→ **GIVEN REQUEST**: How many lines in the entries below include the string "part"? Answer with the number only.

→ **ENTRIES SUPPLIED**:
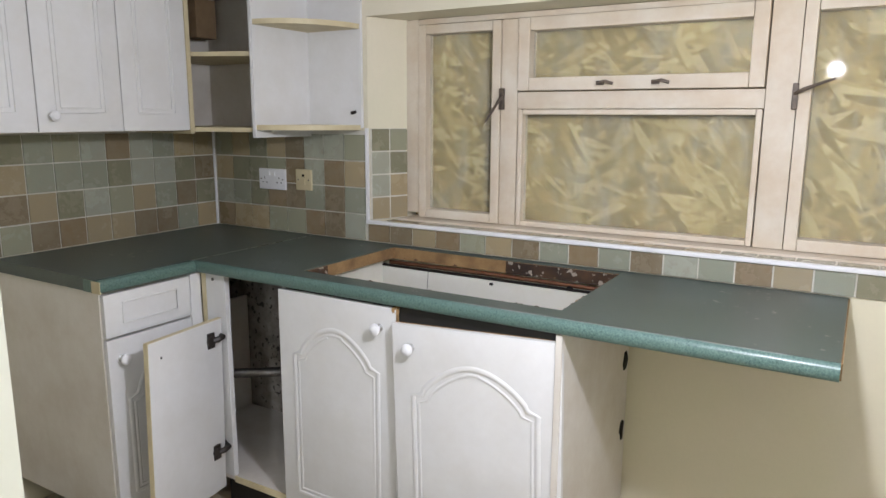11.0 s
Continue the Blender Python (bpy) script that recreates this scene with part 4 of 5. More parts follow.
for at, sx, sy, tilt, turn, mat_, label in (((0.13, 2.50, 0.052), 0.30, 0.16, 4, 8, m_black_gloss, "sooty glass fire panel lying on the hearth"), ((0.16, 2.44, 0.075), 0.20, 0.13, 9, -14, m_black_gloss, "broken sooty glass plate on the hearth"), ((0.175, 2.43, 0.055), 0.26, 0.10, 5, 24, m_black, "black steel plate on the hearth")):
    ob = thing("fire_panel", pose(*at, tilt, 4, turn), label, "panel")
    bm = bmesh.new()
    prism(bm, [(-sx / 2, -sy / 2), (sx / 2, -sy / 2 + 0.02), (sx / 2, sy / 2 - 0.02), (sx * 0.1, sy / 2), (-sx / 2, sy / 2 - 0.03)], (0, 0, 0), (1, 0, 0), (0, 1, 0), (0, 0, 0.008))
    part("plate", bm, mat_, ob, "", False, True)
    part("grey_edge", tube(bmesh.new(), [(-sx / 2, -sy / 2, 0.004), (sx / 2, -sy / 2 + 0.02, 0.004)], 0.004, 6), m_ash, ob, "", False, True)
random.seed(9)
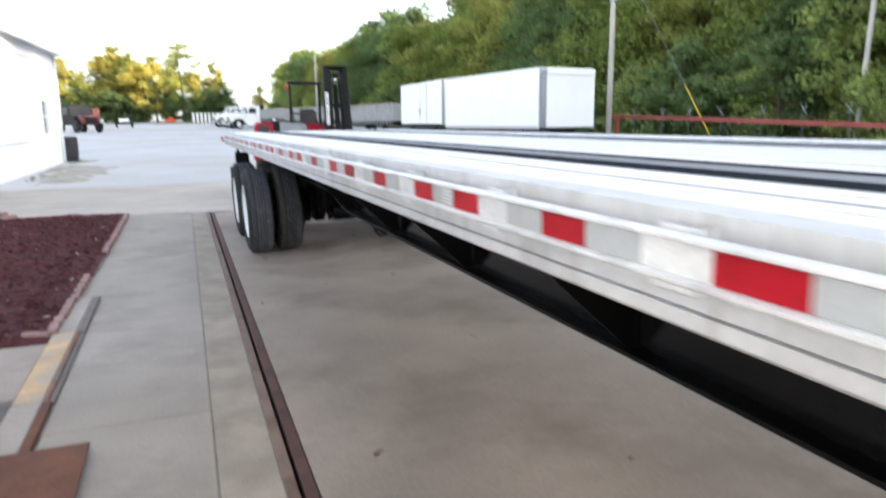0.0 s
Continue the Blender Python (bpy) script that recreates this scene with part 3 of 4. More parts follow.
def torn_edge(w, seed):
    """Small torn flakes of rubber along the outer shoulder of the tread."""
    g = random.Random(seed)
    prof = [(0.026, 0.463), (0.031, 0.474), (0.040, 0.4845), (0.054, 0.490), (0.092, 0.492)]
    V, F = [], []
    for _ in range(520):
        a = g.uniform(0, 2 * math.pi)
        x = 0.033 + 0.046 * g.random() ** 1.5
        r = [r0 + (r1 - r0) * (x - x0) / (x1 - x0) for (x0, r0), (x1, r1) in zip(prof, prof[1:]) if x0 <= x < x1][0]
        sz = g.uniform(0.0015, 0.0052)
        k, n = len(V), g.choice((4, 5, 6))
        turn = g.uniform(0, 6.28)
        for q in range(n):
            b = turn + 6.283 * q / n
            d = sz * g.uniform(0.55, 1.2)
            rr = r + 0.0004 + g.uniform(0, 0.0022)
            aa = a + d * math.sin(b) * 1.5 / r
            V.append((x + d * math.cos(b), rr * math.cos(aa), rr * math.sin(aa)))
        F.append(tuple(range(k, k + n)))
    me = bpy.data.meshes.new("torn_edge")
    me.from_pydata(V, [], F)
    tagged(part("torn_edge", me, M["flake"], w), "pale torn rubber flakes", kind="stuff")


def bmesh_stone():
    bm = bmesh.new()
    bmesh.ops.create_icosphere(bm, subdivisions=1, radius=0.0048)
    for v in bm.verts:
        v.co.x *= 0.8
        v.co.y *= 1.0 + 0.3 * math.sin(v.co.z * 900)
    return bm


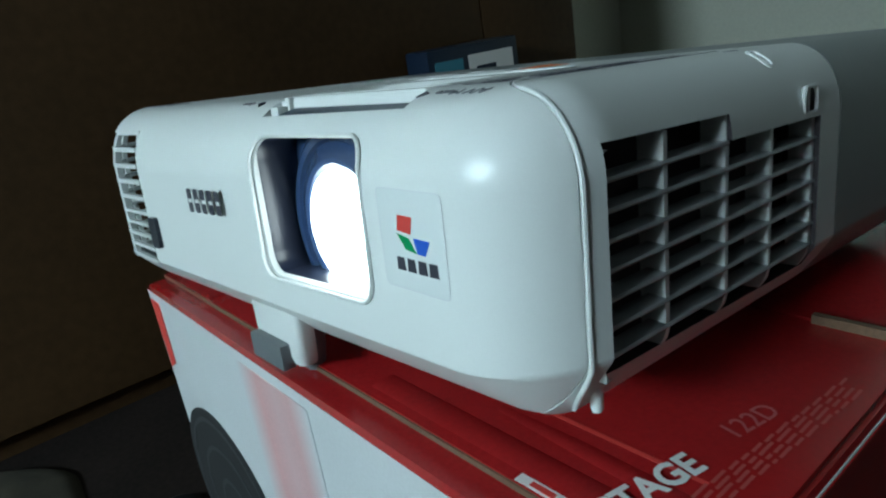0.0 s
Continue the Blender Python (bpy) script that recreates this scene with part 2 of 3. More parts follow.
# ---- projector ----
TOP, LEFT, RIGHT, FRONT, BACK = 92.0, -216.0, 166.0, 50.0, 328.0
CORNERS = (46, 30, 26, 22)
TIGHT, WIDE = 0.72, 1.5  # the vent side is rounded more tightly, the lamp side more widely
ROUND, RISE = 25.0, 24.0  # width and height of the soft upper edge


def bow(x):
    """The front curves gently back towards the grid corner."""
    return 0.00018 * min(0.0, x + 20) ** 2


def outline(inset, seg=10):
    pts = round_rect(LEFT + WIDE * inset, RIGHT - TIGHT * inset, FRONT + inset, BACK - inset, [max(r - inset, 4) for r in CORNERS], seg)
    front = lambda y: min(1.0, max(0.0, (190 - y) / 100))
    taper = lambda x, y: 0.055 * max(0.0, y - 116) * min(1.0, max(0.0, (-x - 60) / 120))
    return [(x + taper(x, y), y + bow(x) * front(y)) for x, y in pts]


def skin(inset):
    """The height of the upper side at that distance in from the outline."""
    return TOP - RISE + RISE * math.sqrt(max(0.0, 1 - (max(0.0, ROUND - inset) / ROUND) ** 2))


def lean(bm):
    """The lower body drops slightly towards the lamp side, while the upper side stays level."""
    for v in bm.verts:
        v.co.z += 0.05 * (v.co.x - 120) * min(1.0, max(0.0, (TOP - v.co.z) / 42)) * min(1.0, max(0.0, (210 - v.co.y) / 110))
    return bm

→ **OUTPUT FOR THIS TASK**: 6